### DATA FOR THE TASK ###

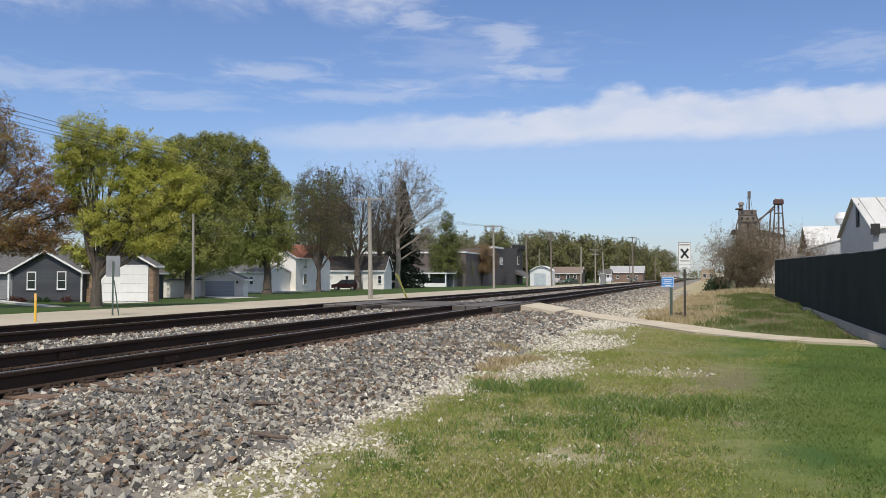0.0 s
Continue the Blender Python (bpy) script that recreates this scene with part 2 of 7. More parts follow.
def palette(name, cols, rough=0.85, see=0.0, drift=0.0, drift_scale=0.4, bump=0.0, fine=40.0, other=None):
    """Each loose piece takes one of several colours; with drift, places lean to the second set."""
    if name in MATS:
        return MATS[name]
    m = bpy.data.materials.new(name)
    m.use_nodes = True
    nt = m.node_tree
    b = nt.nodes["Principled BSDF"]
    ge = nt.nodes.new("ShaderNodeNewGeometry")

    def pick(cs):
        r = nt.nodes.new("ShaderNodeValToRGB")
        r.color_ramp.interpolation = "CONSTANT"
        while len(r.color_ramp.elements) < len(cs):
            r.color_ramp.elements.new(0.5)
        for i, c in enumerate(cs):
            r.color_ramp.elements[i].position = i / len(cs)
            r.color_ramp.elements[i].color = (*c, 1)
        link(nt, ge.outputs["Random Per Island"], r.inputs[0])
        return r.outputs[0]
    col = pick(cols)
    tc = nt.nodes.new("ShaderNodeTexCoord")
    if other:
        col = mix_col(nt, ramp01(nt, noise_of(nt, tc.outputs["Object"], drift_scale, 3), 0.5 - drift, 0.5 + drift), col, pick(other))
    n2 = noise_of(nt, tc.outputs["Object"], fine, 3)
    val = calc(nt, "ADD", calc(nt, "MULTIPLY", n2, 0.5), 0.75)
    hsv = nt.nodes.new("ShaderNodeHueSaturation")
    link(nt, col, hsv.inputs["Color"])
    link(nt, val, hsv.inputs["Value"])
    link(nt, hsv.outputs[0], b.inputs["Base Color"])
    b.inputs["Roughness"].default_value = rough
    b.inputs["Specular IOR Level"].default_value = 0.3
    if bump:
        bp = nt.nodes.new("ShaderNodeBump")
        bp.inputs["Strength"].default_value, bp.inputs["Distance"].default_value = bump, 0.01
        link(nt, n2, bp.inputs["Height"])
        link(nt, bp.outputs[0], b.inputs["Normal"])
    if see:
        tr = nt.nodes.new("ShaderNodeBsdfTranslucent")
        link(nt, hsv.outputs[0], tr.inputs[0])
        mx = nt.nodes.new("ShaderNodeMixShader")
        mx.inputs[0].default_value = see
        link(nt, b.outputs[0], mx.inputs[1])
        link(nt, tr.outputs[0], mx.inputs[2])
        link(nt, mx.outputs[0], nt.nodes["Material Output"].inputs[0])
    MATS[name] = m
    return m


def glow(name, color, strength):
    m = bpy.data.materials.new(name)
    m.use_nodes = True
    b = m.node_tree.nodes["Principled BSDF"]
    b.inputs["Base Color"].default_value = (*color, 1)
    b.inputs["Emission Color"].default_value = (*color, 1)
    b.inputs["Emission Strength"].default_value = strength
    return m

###
### DATA FOR THE TASK ###

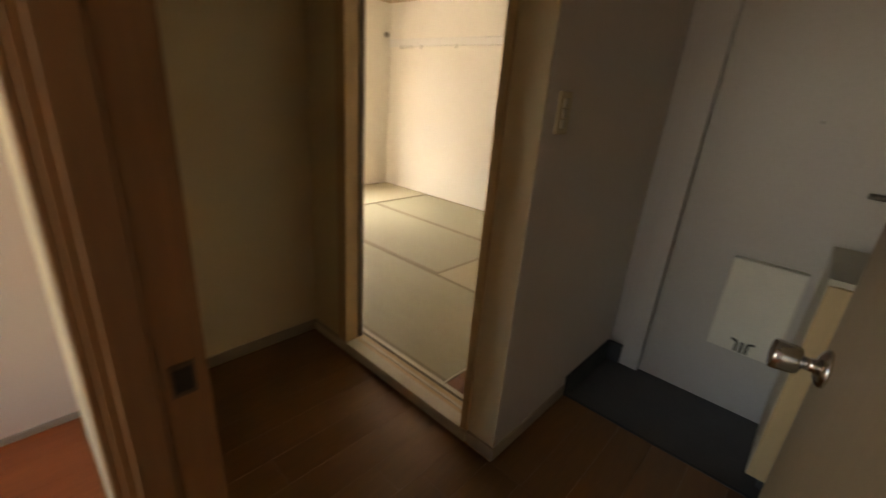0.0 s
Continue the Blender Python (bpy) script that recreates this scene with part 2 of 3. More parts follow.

###

[PROBLEM STATEMENT]: Examine the listing and say how many of its lines contain the string "Blender". Give the number alone.

[RESULT OF THE EXERCISE]: 2